>>>
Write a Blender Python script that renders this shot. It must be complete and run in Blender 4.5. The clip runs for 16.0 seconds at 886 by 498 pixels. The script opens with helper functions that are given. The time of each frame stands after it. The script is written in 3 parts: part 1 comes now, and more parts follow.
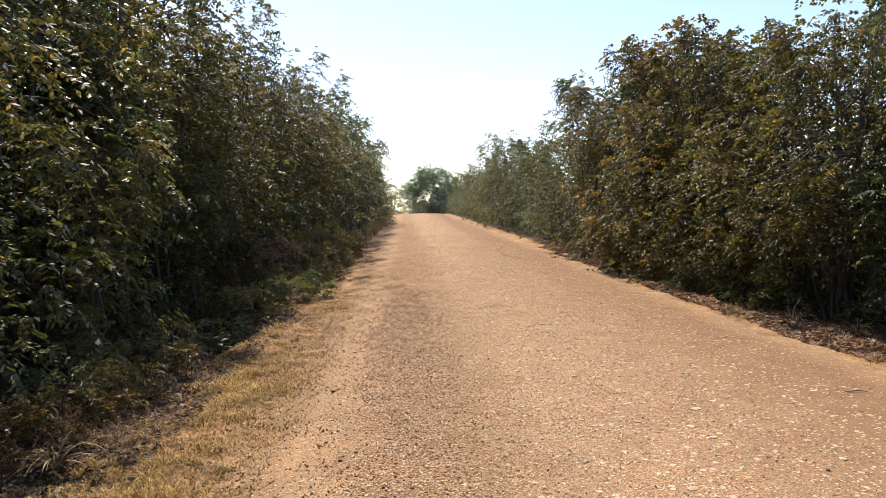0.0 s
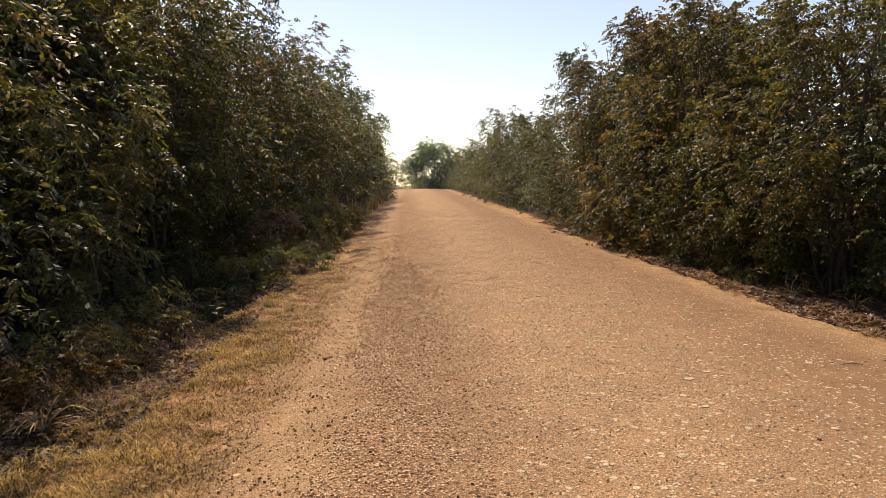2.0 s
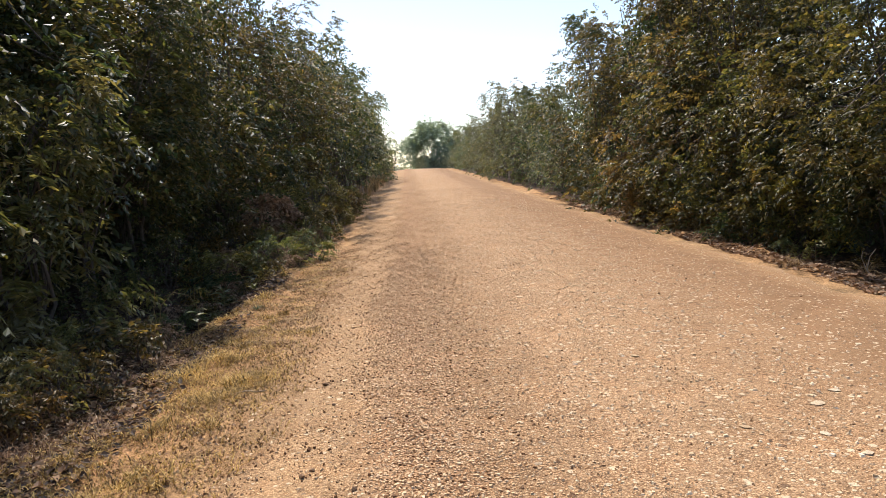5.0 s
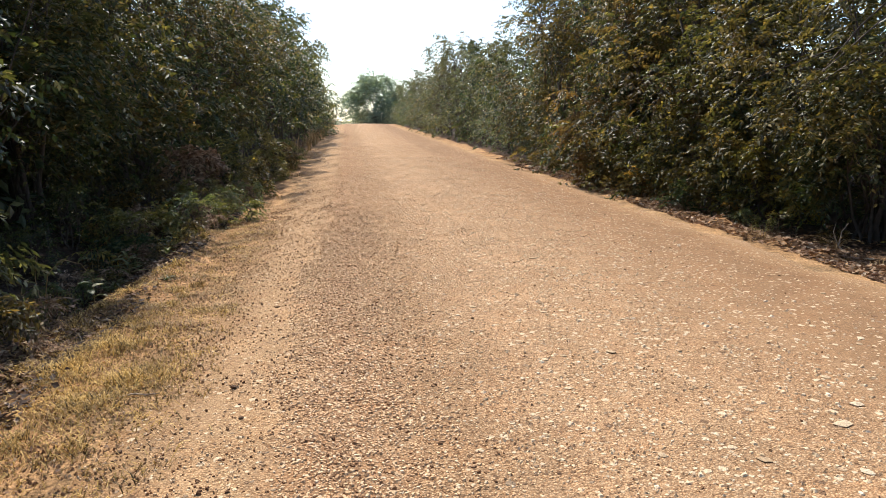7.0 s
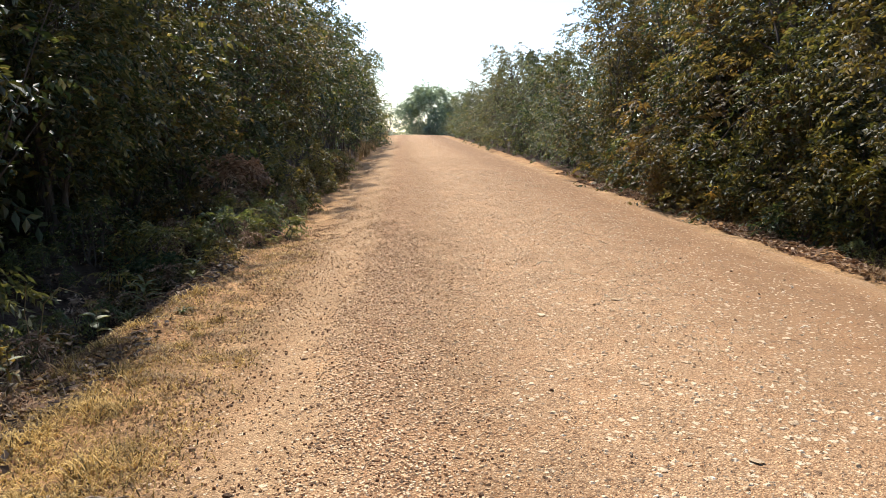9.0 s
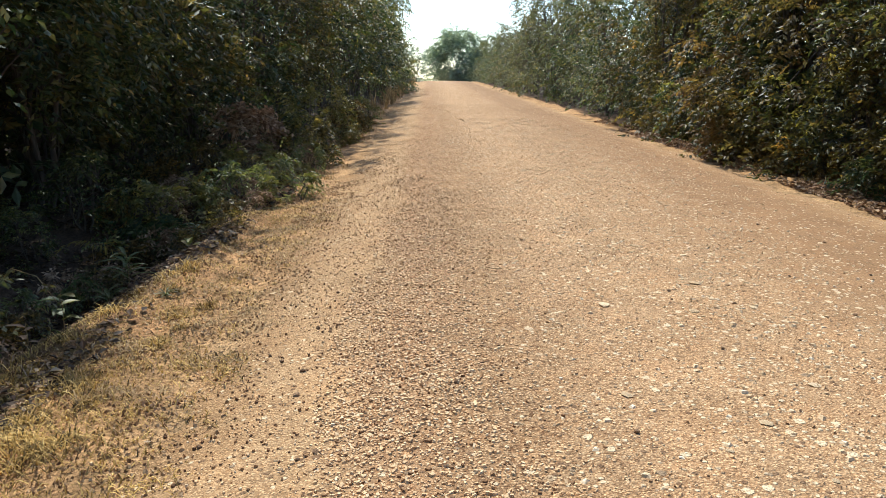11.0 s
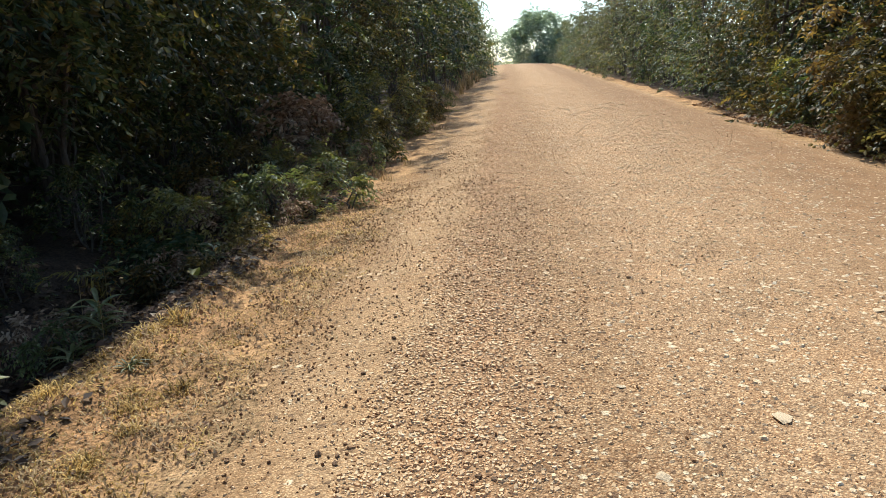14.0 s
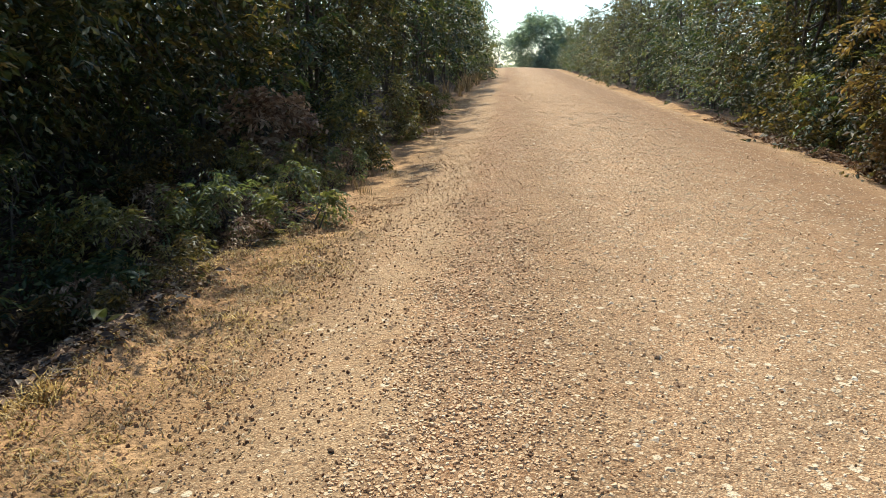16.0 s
<<<
» TASK TO COMPLETE: Transcribe the whole listing, character for character, but not its images.

» CORRECT RESULT:
Write a Blender Python script that renders this shot. It must be complete and run in Blender 4.5. The clip runs for 16.0 seconds at 886 by 498 pixels. The script opens with helper functions that are given. The time of each frame stands after it. The script is written in 3 parts: part 1 comes now, and more parts follow.
0.0 s
2.0 s
5.0 s
7.0 s
9.0 s
11.0 s
14.0 s
16.0 s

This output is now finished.